The 2014 general elections in Tonga broke records. A record number of candidates stood for parliament, including a record high number of women, voter registration was high and voter turnout reached a new record. But how will the new government tackle the steep challenges facing the island nation?
Tonga has had a colourful political history. It is the only constitutional monarchy among the Pacific islands and the only Pacific country not to have been colonised by a Western power. The Tupou dynasty has ruled Tonga since 1875, but the roots of this dynasty go back many centuries before.
The current monarch, King Tupou VI, is a former prime minister (from the days of appointed governments) and diplomat. King Tupou VI is regarded as a moderating force in the country and someone who, while clearly wanting to maintain Tongan traditions, has modern views about the role of the monarchy and the future of the country.
Tonga’s single-chamber parliament is made up of 17 people’s representatives and nine noble representatives. The November 2014 election was only the second election where commoners have held a majority of seats in the parliament. This new system was implemented in 2010 as part of a series of democratic reforms. Prior to 2010, the Tongan parliament had an equal number of people’s representatives and noble representatives, each with nine seats.
The new system empowers members of parliament to nominate who the king should appoint as prime minister. After the November 2014 election results were in, the parliament elected Samuela ‘Akilisi Pohiva, a veteran campaigner for democracy, who was officially appointed by King Tupou VI. As one of the people’s representatives, Pohiva is the first democratically elected prime minister in Tonga’s history.
One of the major concerns about the Tongan election was that even though a record number of women candidates ran for office, none were successfully elected.

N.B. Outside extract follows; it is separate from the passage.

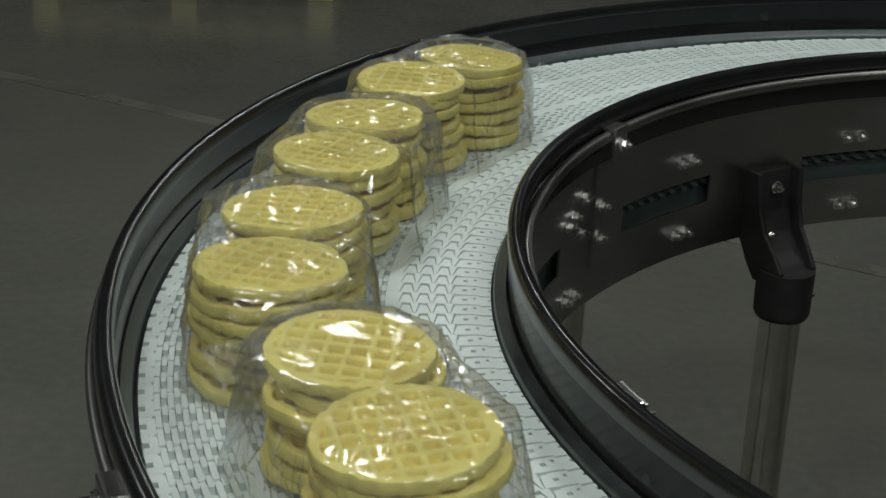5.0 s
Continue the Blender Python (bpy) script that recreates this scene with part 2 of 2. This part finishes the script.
def build_conveyor():
    conv = empty("curved_conveyor", "curved stainless conveyor frame with black-edged side guards", "conveyor", m=pose(0, 0, ZB))
    # side panel round the inside of the curve, with long slots
    R0, R1, ZT, ZP = 0.6982, 0.7010, 0.004, -0.1605
    slots = [(96.8, 111.2), (123.7, 137.6), (150.3, 163.0), (176.0, 190.0), (202.0, 216.0), (70.0, 84.0)]
    S0, S1 = -0.100, -0.0665
    bm = bmesh.new()
    arc_plate(bm, R0, R1, 0, 360, S1, ZT, 180)
    arc_plate(bm, R0, R1, 0, 360, ZP, S0, 180)
    cuts = sorted(slots)
    for (a0, a1), nxt in zip(cuts, cuts[1:] + [(cuts[0][0] + 360, 0)]):
        arc_plate(bm, R0, R1, a1, nxt[0], S0, S1, max(2, int((nxt[0] - a1) / 2)))
    part("inner_panel", bm, STEEL, conv, "dull stainless side panel with long slots", True)
    bm = lathe([(1.024, -0.1605), (1.027, -0.1605), (1.027, 0.0), (1.024, 0.0)])
    part("outer_panel", bm, STEEL, conv, "dull stainless outer side panel", True)
    # return strand seen through the slots, its shade put into dark colours
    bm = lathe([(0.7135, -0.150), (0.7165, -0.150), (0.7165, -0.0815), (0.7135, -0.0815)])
    part("inner_apron", bm, RETURN, conv, "teal apron behind the slots, darkened as if in shade", True)
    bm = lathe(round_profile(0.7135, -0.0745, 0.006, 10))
    part("return_strand", bm, RETURN, conv, "teal edge of the returning belt, darkened as if in shade", True)
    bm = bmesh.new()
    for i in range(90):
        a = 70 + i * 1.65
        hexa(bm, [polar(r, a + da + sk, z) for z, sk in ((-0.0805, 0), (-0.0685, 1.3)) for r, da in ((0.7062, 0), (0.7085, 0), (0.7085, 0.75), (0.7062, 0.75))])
    tagged(part("return_teeth", bm, TEETH, conv, "slanted teeth of the returning belt, darkened as if in shade"), kind="stuff")
    # bed under the belt
    bm = lathe([(0.703, -0.03), (1.022, -0.03), (1.022, -0.0155), (0.703, -0.0155)])
    part("carryway", bm, BED, conv, "grey plastic carryway under the belt")
    # inner guard: plate, rounded black trim, support rod
    bm = lathe([(0.6988, 0.0185), (0.7022, 0.0185), (0.7022, 0.050), (0.6988, 0.050)])
    part("inner_guard", bm, GUARD, conv, "scuffed dark guard plate beside the belt", True)
    bm = lathe([(0.6988, 0.0060), (0.7012, 0.0060), (0.7012, 0.0184), (0.6988, 0.0184)])
    part("guard_foot", bm, BLACK, conv, "black strip under the guard plate", True)
    prof = [(0.6922, 0.0425), (0.6915, 0.0470), (0.6902, 0.0520), (0.6905, 0.0570), (0.6928, 0.0610), (0.6960, 0.0629), (0.6992, 0.0631), (0.7025, 0.0612),
            (0.7044, 0.0575), (0.7042, 0.0520), (0.7036, 0.0450)]
    part("inner_trim", lathe(prof), BLACK, conv, "glossy black edge trim", True)
    part("inner_rod", lathe(round_profile(0.6862, 0.0365, 0.0062)), STEEL, conv, "polished round steel rod", True)
    bm = lathe([(0.6925, 0.006), (0.6986, 0.006), (0.6986, 0.0410), (0.6925, 0.0370)])
    part("rod_backing", bm, BLACK, conv, "black backing strip under the rod", True)
    bm = lathe([(0.7035, -0.014), (0.7145, -0.014), (0.7145, 0.0020), (0.7132, 0.0045), (0.7035, 0.0070)])
    part("inner_wear_strip", bm, STRIP, conv, "scratched grey wear strip along the belt", True)
    # outer guard
    bm = lathe([(1.0165, 0.012), (1.0200, 0.012), (1.0200, 0.054), (1.0165, 0.054)])
    part("outer_guard", bm, GUARD, conv, "scuffed dark guard plate beside the belt", True)
    prof = [(1.0138, 0.050), (1.0138, 0.0580), (1.0155, 0.0615), (1.0190, 0.0632), (1.0240, 0.0622), (1.0272, 0.0585), (1.0285, 0.0520), (1.0280, 0.044)]
    part("outer_trim", lathe(prof), BLACK, conv, "glossy black edge trim", True)
    # added black ring that paints the dark gap between guard and wear strip
    bm = lathe([(1.0135, -0.010), (1.0163, -0.010), (1.0163, 0.026), (1.0135, 0.020)])
    part("outer_gap_band", bm, BLACK, conv, "black band standing in for the dark gap under the guard", True)
    bm = lathe([(1.0030, -0.012), (1.0132, -0.012), (1.0132, 0.0085), (1.0115, 0.0105), (1.0040, 0.0035), (1.0030, 0.001)])
    part("outer_wear_strip", bm, DARKSTRIP, conv, "grey wear strip along the belt", True)
    part("outer_rod", lathe(round_profile(1.0300, 0.036, 0.0052)), STEEL, conv, "polished round steel rod", True)
    # joint bracket: an upright angle plate with its bolts
    bm = bmesh.new()
    arc_plate(bm, 0.6948, 0.6980, 138.6, 143.4, -0.118, 0.003, 4)
    arc_plate(bm, 0.6938, 0.6980, 143.4, 143.7, -0.118, 0.003, 1)
    arc_plate(bm, 0.677, 0.680, 141.2, 143.6, 0.010, 0.046, 3)
    arc_plate(bm, 0.680, 0.692, 141.2, 143.6, 0.043, 0.046, 3)
    part("joint_bracket", bm, STEEL, conv, "upright stainless joint bracket")
    for a, z in ((142.4, 0.0273), (142.6, -0.046), (142.6, -0.084), (146.2, -0.064), (148.9, -0.048), (147.8, -0.040), (146.0, -0.024), (148.9, -0.134), (147.0, -0.134)):
        bolt(conv, polar(0.6948 if a < 143 and z < 0 else 0.6980 if z < 0 else 0.6765, a, z), -polar(1, a, 0), 0.0062)
    for a, z in ((128.4, -0.040), (126.7, -0.040), (128.5, -0.131), (126.8, -0.131), (106.0, -0.046), (104.2, -0.046), (105.9, -0.1365), (104.2, -0.1365)):
        bolt(conv, polar(0.6981, a, z), -polar(1, a, 0), 0.0060)
    for a0 in (170.0, 195.5, 221.0):
        for z in (-0.042, -0.134):
            bolt(conv, polar(0.6981, a0, z), -polar(1, a0, 0), 0.0054)
    # rod clips on the inner guard
    for az in (196.0, 252.6):
        bm = bmesh.new()
        arc_plate(bm, 0.679, 0.6900, az, az + 2.9, 0.0490, 0.0515, 3)
        arc_plate(bm, 0.6762, 0.679, az, az + 3.1, 0.031, 0.0515, 3)
        clip = part("rod_clip", bevelled(bm, 0.0006, 1), CHROME, conv, "bright bent steel clip over the rod")
        bolt(clip, polar(0.6766, az + 2.2, 0.037), -polar(1, az + 2.2, 0), 0.0042)
    # pale plate where two lengths of guard meet
    bm = bmesh.new()
    arc_plate(bm, 0.677, 0.690, 267.0, 274.5, 0.0445, 0.0475, 6)
    part("splice_plate", bevelled(bm, 0.0006, 1), CHROME, conv, "bright flat splice plate on the guard")
    # clamp on the outer rod
    bm = bmesh.new()
    arc_plate(bm, 1.0262, 1.040, 196.2, 198.1, 0.028, 0.044, 2)
    arc_plate(bm, 1.040, 1.043, 196.8, 197.5, -0.05, 0.040, 1)
    clamp = part("rod_clamp", bevelled(bm, 0.0012, 1), STEEL, conv, "steel clamp holding the guard rod")
    bolt(clamp, polar(1.043, 197.2, 0.030), polar(1, 197.2, 0), 0.0075, 0.010)
    build_leg(conv, 116.0)
    # plain post behind the panel
    bm = bmesh.new()
    tube(bm, polar(0.735, 142.0, -0.03), polar(0.735, 142.0, -ZB + 0.03), 0.025, 28)
    post = part("post", bm, TUBE, conv, "round stainless post", True)
    bm = bmesh.new()
    tube(bm, polar(0.735, 142.0, -ZB), polar(0.735, 142.0, -ZB + 0.03), 0.045, 24, 0.028)
    part("foot", bm, RUBBER, post)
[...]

There is a provision in Tongan law that allows the prime minister to select up to two members of the 12 member Cabinet from outside parliament. This provision could have been used to ensure there was at least one woman in the government. But Pohiva has long opposed the idea that a non-elected person could be given a ministerial post over someone who was elected. It was therefore no surprise that he resisted calls to appoint a woman to the Cabinet in this manner.
The next few months will be a period of steep learning for the new prime minister and his cabinet, most of whom have not held ministerial posts before. Pohiva’s first speech highlighted a desire to start making changes from the inside the government first and then ‘out to the nation’.
Some of the very first decisions Pohiva has made have involved making cuts to what he considers to be the excessive expenditure of ministers and senior government officials. But Pohiva will need to do much more than make token cuts.
Tonga faces a number of significant economic problems such as high youth unemployment, low savings rates, and a heavy reliance on remittances andoverseas aid, which cannot be fixed by token cuts.
One positive for the Pohiva government is that, according to the Asian Development Bank, Tonga’s economy expanded by 1.5 per cent in 2014 and is expected to grow further in 2015. This will help finance much needed programs.
Pohiva has indicated that improving public services, which he described as currently having an ‘appalling’ reputation representing ‘waywardness’, will be a top priority.
The Pohiva government will also need to continue rebuilding much of the infrastructure of the Ha’apai group of islands, which were hit by a major cyclone in early 2014, leaving almost US$50 million in damage and over 2300 people homeless.
The recent Tongan elections mark a landmark step towards democracy for the island nation, but the new government will be tested as it attempts to tackle the nation’s major economic challenges in the coming months.